IN: Sentimental eats. Did you and your fiance vacation in the Caribbean? Serve Cuban coffee with dessert. Diehard tailgaters? Have sliders and craft beer at the afterparty. “Something the bride and groom have enjoyed in their time together, whatever that might be,” Jamie suggested. “Even corned-beef sandwiches from their favorite deli.”
OUT: Standard drink lists. “The liquor component of a wedding is extremely important,” Jamie emphasized. And thanks to the rise of craft-cocktail culture, custom libations are what’s up. “Come up with a bride’s cocktail and a groom’s cocktail, and make note of it on all the bars.” Jamie also noted that, while wine is always classic, you shouldn’t shy away from great beers. “The beer menus are as elaborate as a wine list now.”
IN: Romantic decor. This might seem like an obvious one, but couples often get so caught up in formality that the love gets lost. Consider whimsical elements such as chandeliers, candlelight, and flowers, flowers, flowers. Find an opportunity to share part of your story—a first date, maybe, or the proposal—in the program or on your wedding website.

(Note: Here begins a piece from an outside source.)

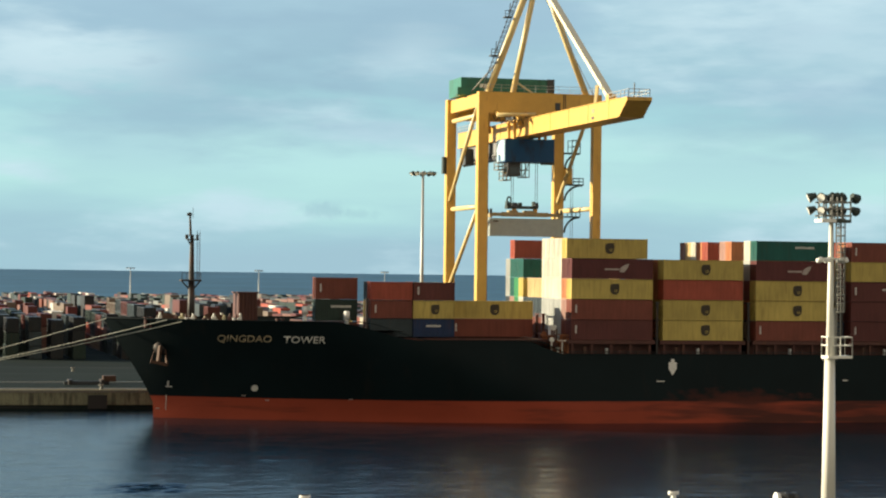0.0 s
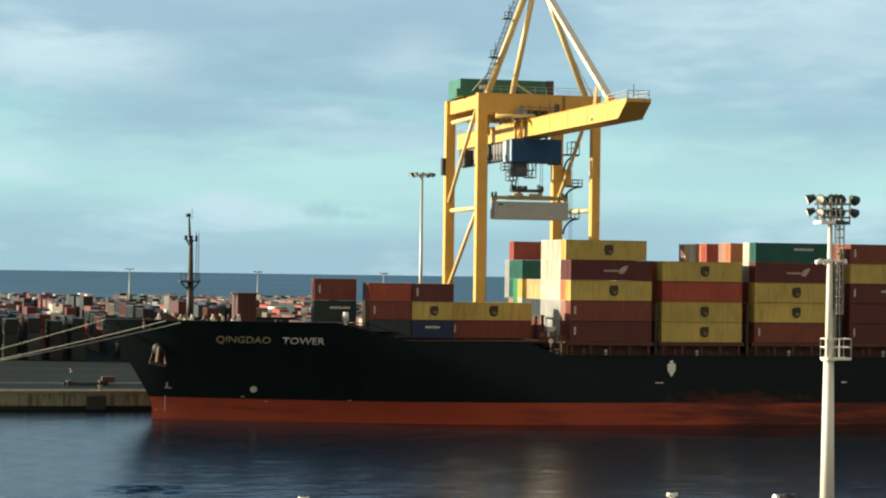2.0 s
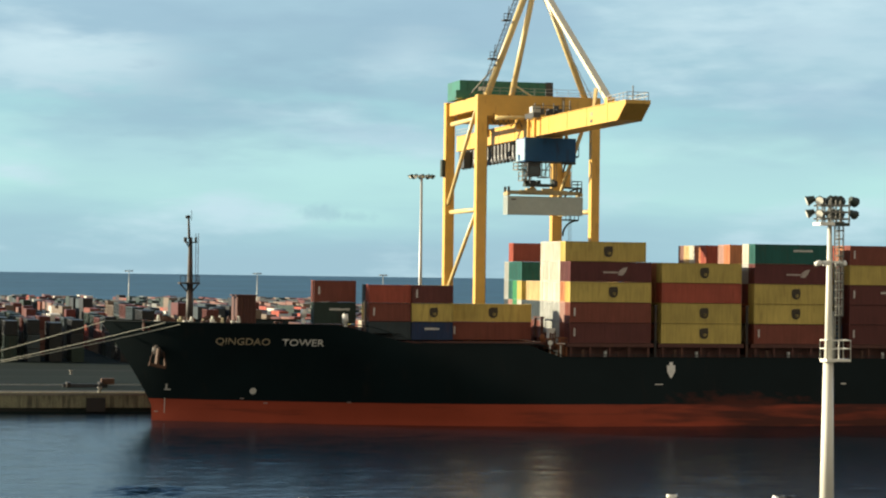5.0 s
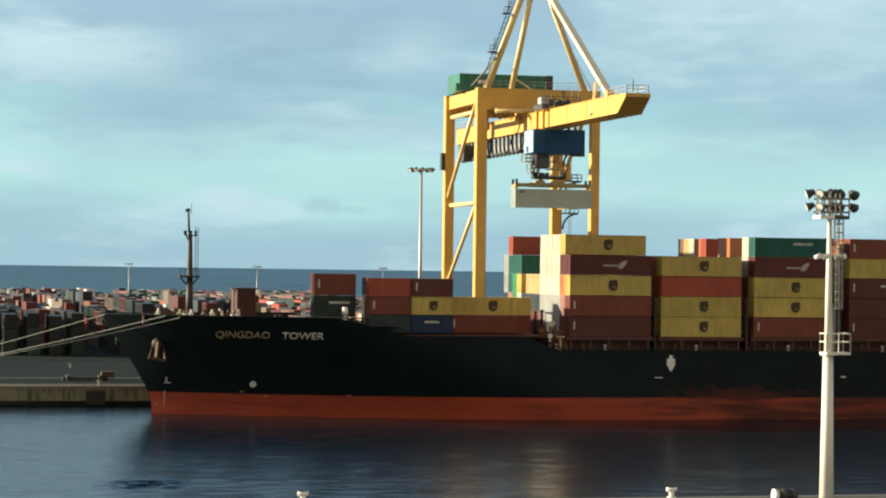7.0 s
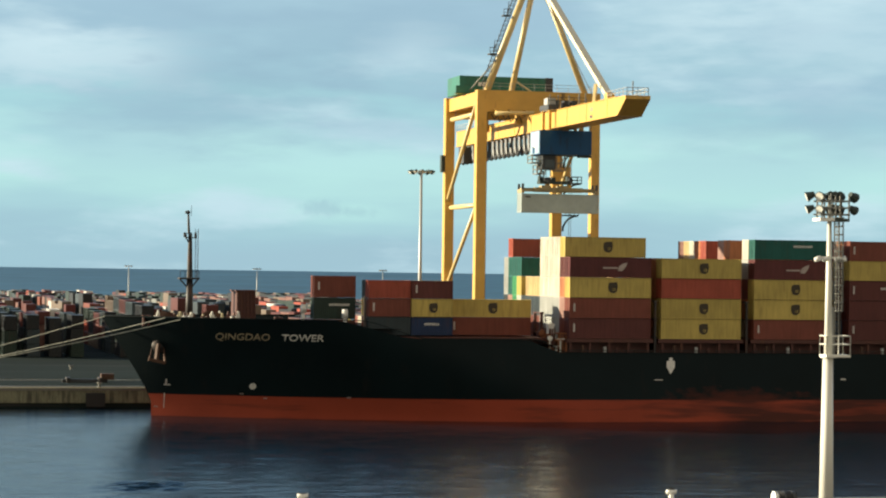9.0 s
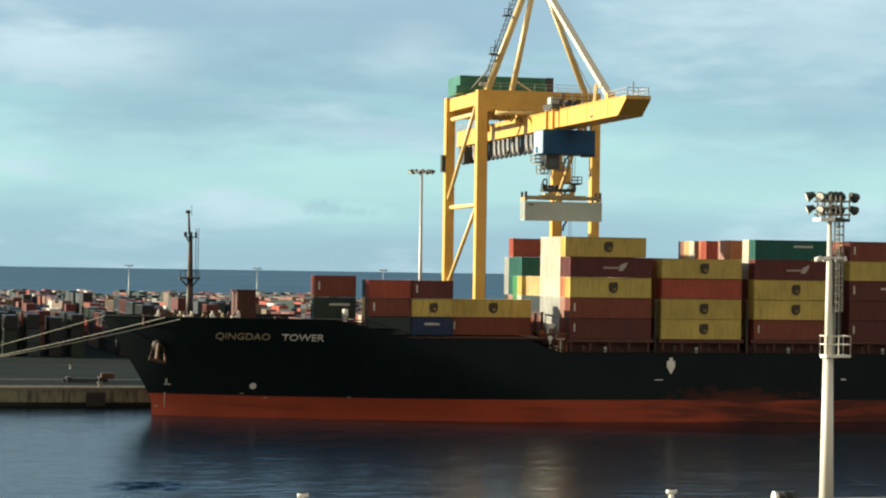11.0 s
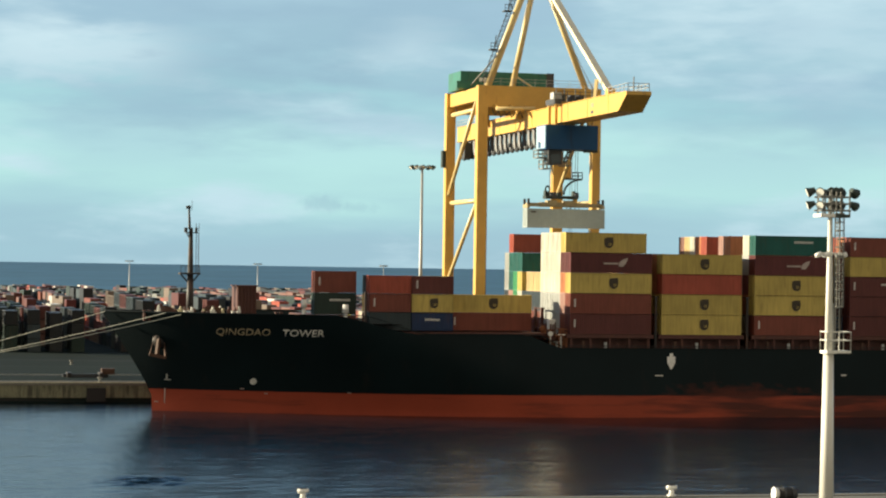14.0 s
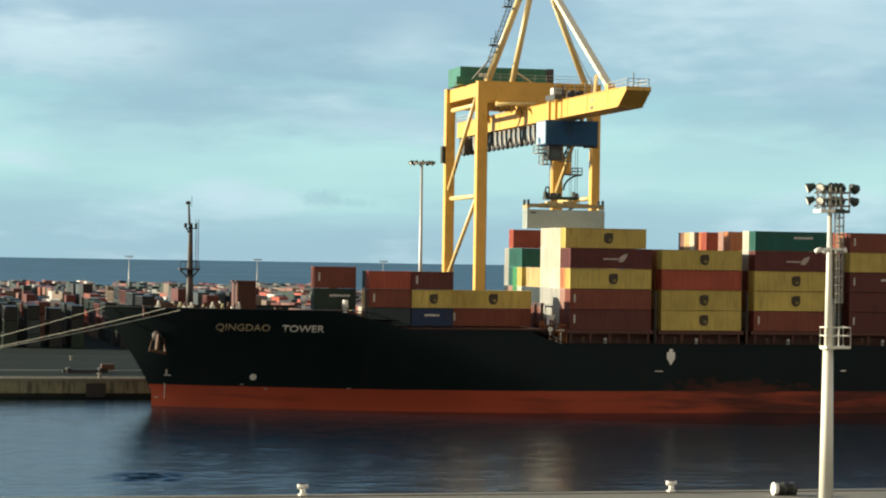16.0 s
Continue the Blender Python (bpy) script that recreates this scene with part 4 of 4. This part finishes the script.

Put copies of your favorite photos together throughout the reception space.
OUT: Receiving line. Jamie was firm on this one. “It’s a formality that stops the momentum of the event. It slows down everybody starting to celebrate.”
OUT: Long toasts. (See above. Learn how to deliver a great toast here.)
IN: Afterparties. “They’re almost a standard now for all weddings,” Jamie said. “It takes the whole event full circle.” This can be the perfect time to shift into an adults-only nightcap, and it’s definitely the time to be more casual. Jamie suggested snacks such as mini pizzas or sandwiches, and plenty of craft beers.
“[Afterparties] keep a good rhythm going in your event,” Jamie said. “A good event keeps you moving from one aspect to another, to a point where you don’t want it to end. And you always want it to be like that for your guests. That they want it to go on.”